Exercise data —

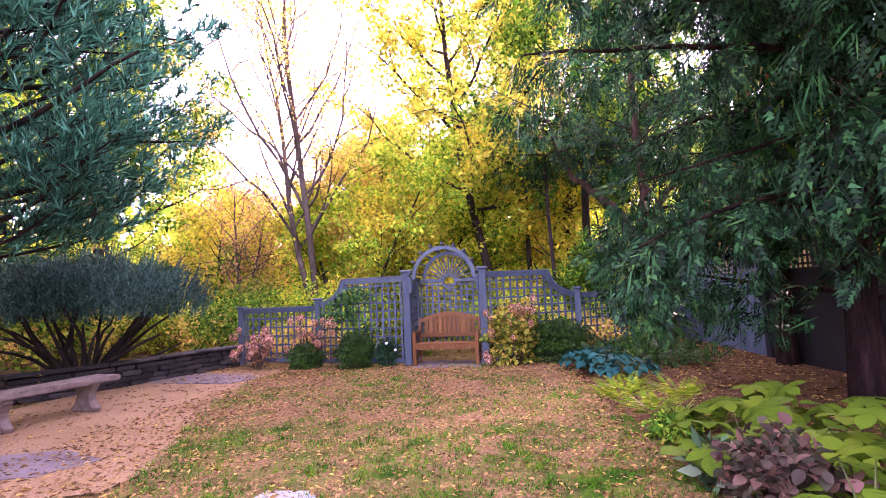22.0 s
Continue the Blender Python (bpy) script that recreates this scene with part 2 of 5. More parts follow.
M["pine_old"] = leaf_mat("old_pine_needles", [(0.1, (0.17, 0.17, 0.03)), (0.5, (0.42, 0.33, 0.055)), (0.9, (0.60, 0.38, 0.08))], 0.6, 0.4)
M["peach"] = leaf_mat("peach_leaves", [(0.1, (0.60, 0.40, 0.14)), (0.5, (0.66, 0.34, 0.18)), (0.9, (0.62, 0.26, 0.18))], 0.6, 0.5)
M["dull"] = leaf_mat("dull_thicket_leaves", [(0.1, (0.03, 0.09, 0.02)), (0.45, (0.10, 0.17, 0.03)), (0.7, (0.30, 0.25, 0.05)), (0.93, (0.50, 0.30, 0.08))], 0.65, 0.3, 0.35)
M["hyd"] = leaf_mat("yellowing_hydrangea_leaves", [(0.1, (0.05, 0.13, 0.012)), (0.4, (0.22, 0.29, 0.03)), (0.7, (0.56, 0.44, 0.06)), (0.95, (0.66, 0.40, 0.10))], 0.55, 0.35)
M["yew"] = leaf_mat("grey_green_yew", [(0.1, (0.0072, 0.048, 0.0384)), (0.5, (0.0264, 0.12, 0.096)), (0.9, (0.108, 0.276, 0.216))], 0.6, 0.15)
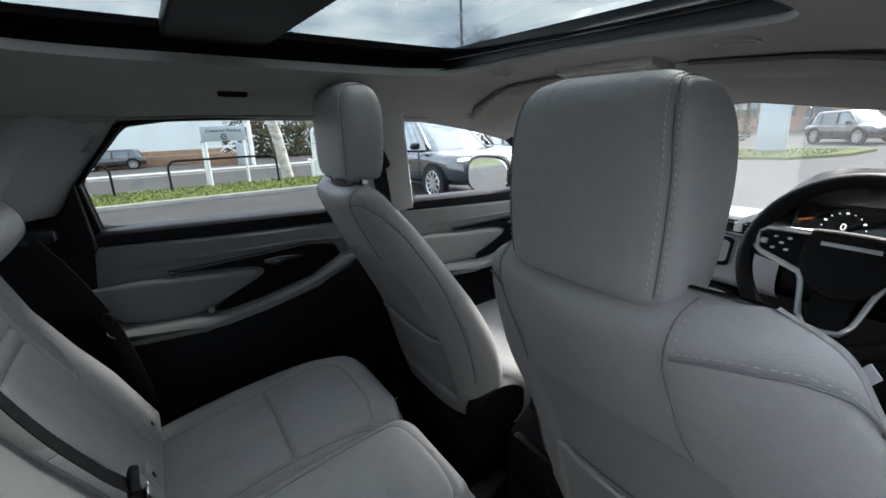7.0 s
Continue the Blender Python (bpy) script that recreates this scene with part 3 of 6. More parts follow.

To be done —
Every record must be copied exactly, with the pictures left out.

Result for this task —
22.0 s
Continue the Blender Python (bpy) script that recreates this scene with part 2 of 5. More parts follow.
M["pine_old"] = leaf_mat("old_pine_needles", [(0.1, (0.17, 0.17, 0.03)), (0.5, (0.42, 0.33, 0.055)), (0.9, (0.60, 0.38, 0.08))], 0.6, 0.4)
M["peach"] = leaf_mat("peach_leaves", [(0.1, (0.60, 0.40, 0.14)), (0.5, (0.66, 0.34, 0.18)), (0.9, (0.62, 0.26, 0.18))], 0.6, 0.5)
M["dull"] = leaf_mat("dull_thicket_leaves", [(0.1, (0.03, 0.09, 0.02)), (0.45, (0.10, 0.17, 0.03)), (0.7, (0.30, 0.25, 0.05)), (0.93, (0.50, 0.30, 0.08))], 0.65, 0.3, 0.35)
M["hyd"] = leaf_mat("yellowing_hydrangea_leaves", [(0.1, (0.05, 0.13, 0.012)), (0.4, (0.22, 0.29, 0.03)), (0.7, (0.56, 0.44, 0.06)), (0.95, (0.66, 0.40, 0.10))], 0.55, 0.35)
M["yew"] = leaf_mat("grey_green_yew", [(0.1, (0.0072, 0.048, 0.0384)), (0.5, (0.0264, 0.12, 0.096)), (0.9, (0.108, 0.276, 0.216))], 0.6, 0.15)
7.0 s
Continue the Blender Python (bpy) script that recreates this scene with part 3 of 6. More parts follow.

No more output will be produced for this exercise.